The fact that γ-cyclodextrin can bind analytes within its cavity in complex environments means that it can simultaneously isolate the analytes and promote energy transfer so that the analytes can be reliably identified. This method is a significant contribution to the facile and reliable detection of toxic analytes. The ability to tune the emission signal for a particular analyte by varying the choice of fluorophore provides substantial flexibility, and can be used in the development of array-based detection schemes. The development of such an array is currently under investigation, and results of these and other experiments will be reported in due course.

4. Experimental

All chemicals were obtained from Sigma-Aldrich chemical company (St. Louis, Missouri, USA) or Fisher Scientific (Hampton, New Hampshire, USA) and used as received. BODIPY fluorophore 20 was synthesised following literature-reported procedures (64). Human plasma was obtained from Innovative Research, Novi, MI, USA. Human breast milk was obtained from an anonymous donor. Seawater was obtained from the Narragansett Beach in Rhode Island. Coconut water (VitaCoco 100% pure coconut water) was obtained from CVS Pharmacy (Kingston, RI 02881, USA).

The human plasma, seawater and coconut water were used as received. The breast milk was prepared by separating all solids via filtration and centrifugation, followed by dilution with PBS. UV–visible spectra were recorded on an Agilent 8453 spectrometer (Agilent Technologies, Santa Clara, CA, USA). Fluorescence measurements were recorded on a Shimadzu RF 5301 spectrophotometer (Shimadzu Corporation, Columbia, MD, USA) with slit widths of 1.5 nm excitation and 1.5 nm emission slit widths. All fluorescence spectra were integrated versus wavenumber on the x-axis, using OriginPro version 8.6.

The energy transfer experiments were conducted as follows: 2.5 ml of a 10 mM solution of γ-cyclodextrin dissolved in the fluid of interest (PBS, coconut water, Narragansett Bay seawater, human plasma or human breast milk) was measured into a cuvette. Then 20 μl of the analyte (1 mg/ml) and 100 μl of the fluorophore (0.1 mg/ml) were added. After thorough mixing, the solution was excited at two wavelengths: near the analyte’s absorption maximum (defined as ‘analyte excitation’) and near the fluorophore’s absorption maximum (defined as ‘fluorophore excitation’). The energy transfer efficiencies were calculated according to Equation (1):

$$\%\text{energy}\text{transfer}=\frac{I_{\text{DA}}}{I_{\mathrm{A}}}\times 100,$$

where I_DA is defined as the integrated fluorophore emission from indirect excitation and I_A is the integrated fluorophore emission from direct excitation. A graphical depiction of I_DA and I_A is shown in Figure 4. Experiments were also conducted where 0 mM of γ cyclodextrin was used for each fluid, analyte and fluorophore combination, in place of the 10 mM cyclodextrin solution.

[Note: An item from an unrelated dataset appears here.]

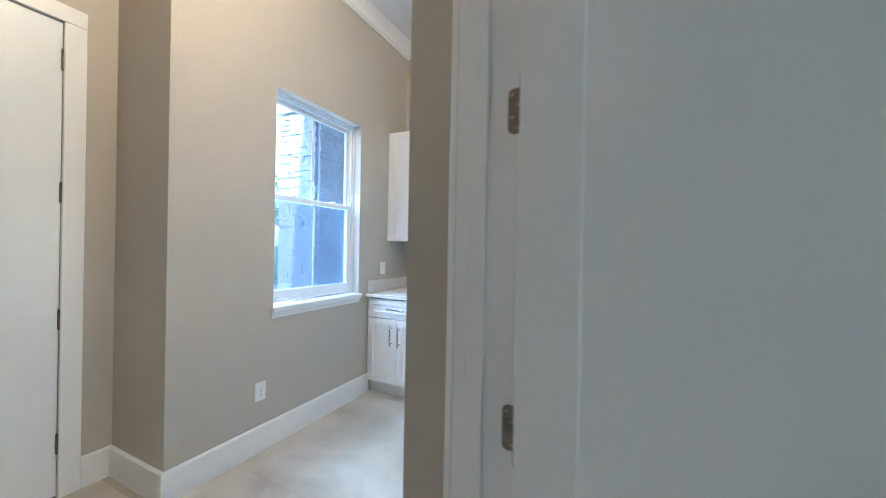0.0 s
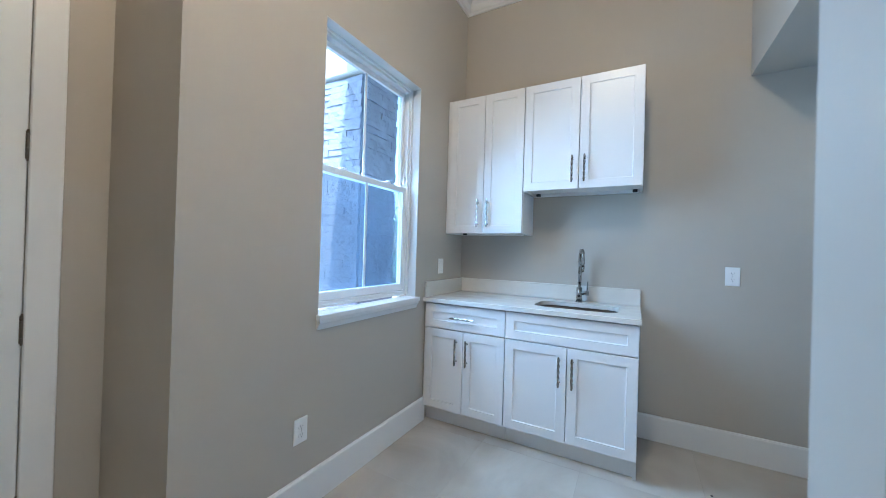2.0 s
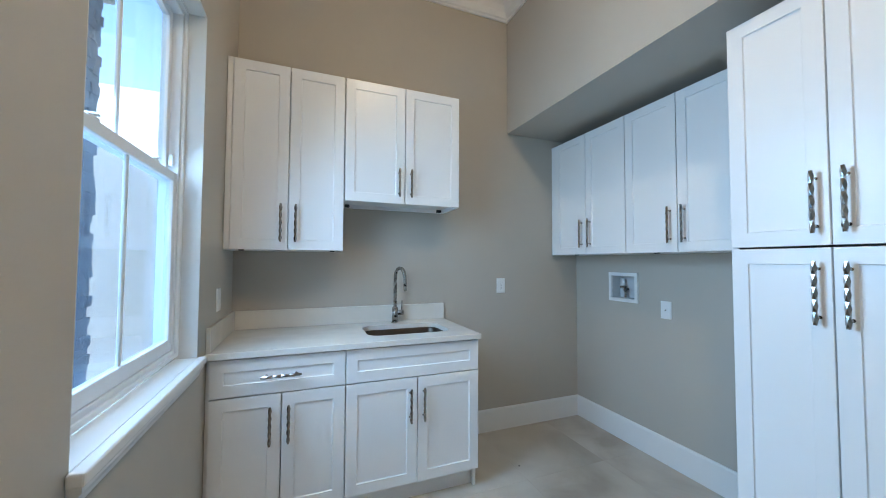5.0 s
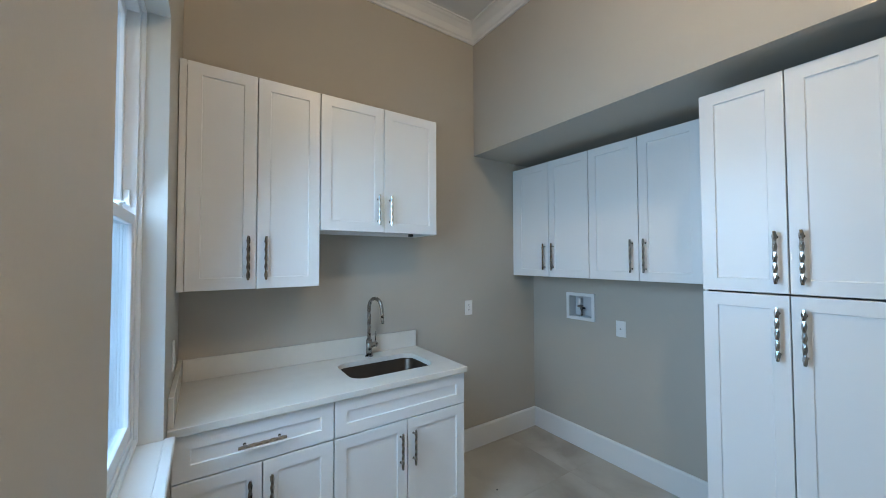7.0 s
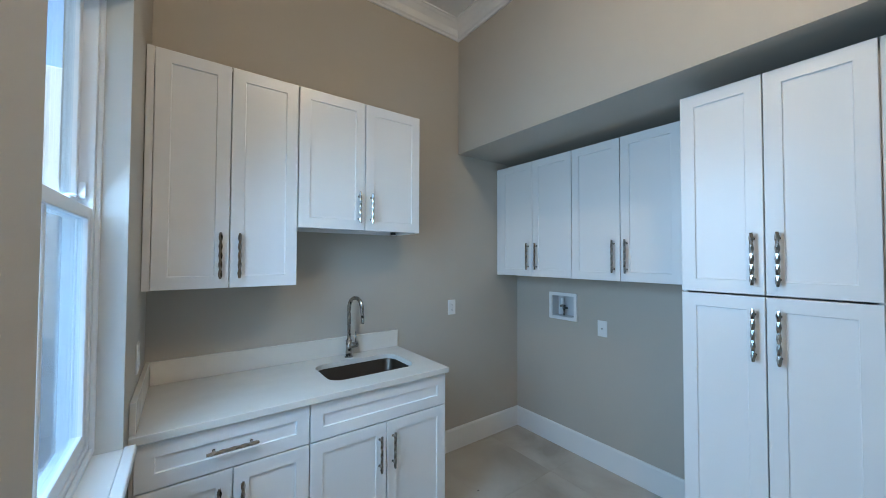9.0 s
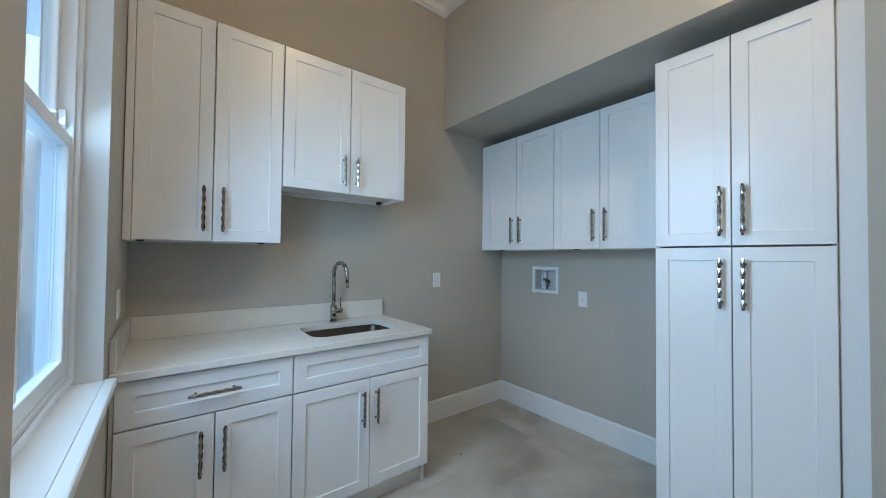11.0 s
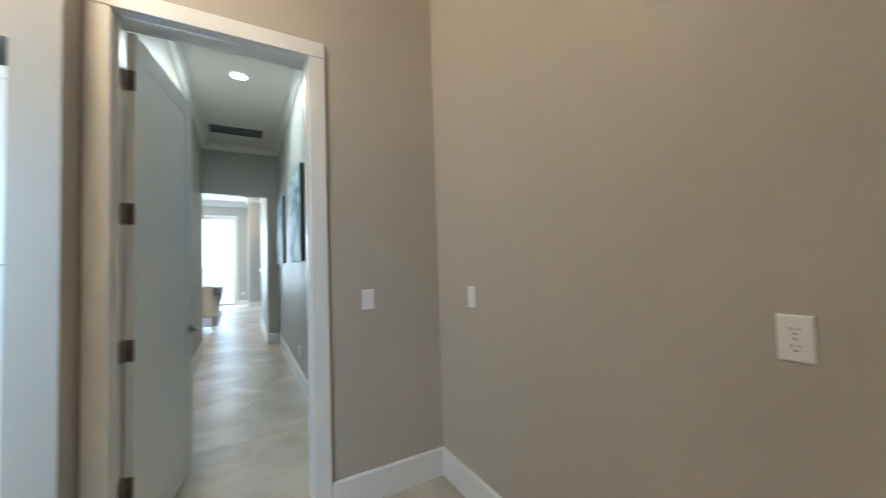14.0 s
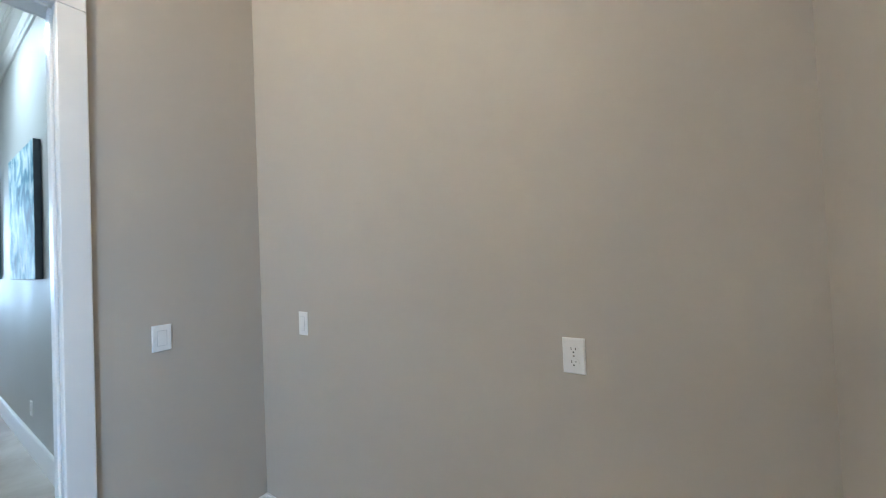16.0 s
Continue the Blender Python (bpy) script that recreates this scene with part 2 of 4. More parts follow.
def to_mesh(name, bm, material, smooth=False):
    bmesh.ops.recalc_face_normals(bm, faces=bm.faces)
    me = bpy.data.meshes.new(name)
    bm.to_mesh(me)
    bm.free()
    me.materials.append(material)
    if smooth:
        for p in me.polygons:
            p.use_smooth = True
    return me


def part(name, bm, material, parent=None, label="", smooth=False, m=None):
    ob = new(name, to_mesh(name, bm, material, smooth))
    if parent:
        ob.parent = parent
    if m is not None:
        ob.matrix_local = m
    return tagged(ob, label)


def share(name, me, parent, m):
    ob = new(name, me)
    ob.parent = parent
    ob.matrix_local = m
    return ob


def thing(name, label, category, m=None, group="", kind=""):
    ob = new(name)
    ob.empty_display_size = 0.05
    if m is not None:
        ob.matrix_world = m
    return tagged(ob, label, category, group, kind)


def structure(name, bm, material, label, category, smooth=False):
    return tagged(part(name, bm, material, None, "", smooth), label, category, "", "structure")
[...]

Control experiments were conducted as follows: (a) the fluorophore was mixed with γ-cyclodextrin and excited at the excitation wavelength of the analyte (but in the absence of any analyte) and (b) the fluorophore and analyte were both mixed in γ-cyclodextrin and excited at analyte excitation wavelength. The fluorophore emission that resulted from excitation at the analyte wavelength in the absence of the analyte was compared with the fluorophore emission from excitation at the analyte wavelength in the presence of the analyte. The ratio of these two emissions, shown as the ‘fluorophore ratio’, was calculated according to Equation (2):

$$\text{fluorophore}\text{ratio}=\frac{I_{\text{fluorophore}-\text{control}}}{I_{\text{fluorophore}-\text{analyte}}},$$

where I_{fluorophore – analyte} is the integration of the fluorophore emission in the presence of the analyte and I_{fluorophore – control} is the integration of the fluorophore emission in the absence of the analyte. Full tables of energy transfer efficiencies for all analyte–fluorophore combinations and summary figures of all analyte–fluorophore combinations are shown in the Supplementary Material.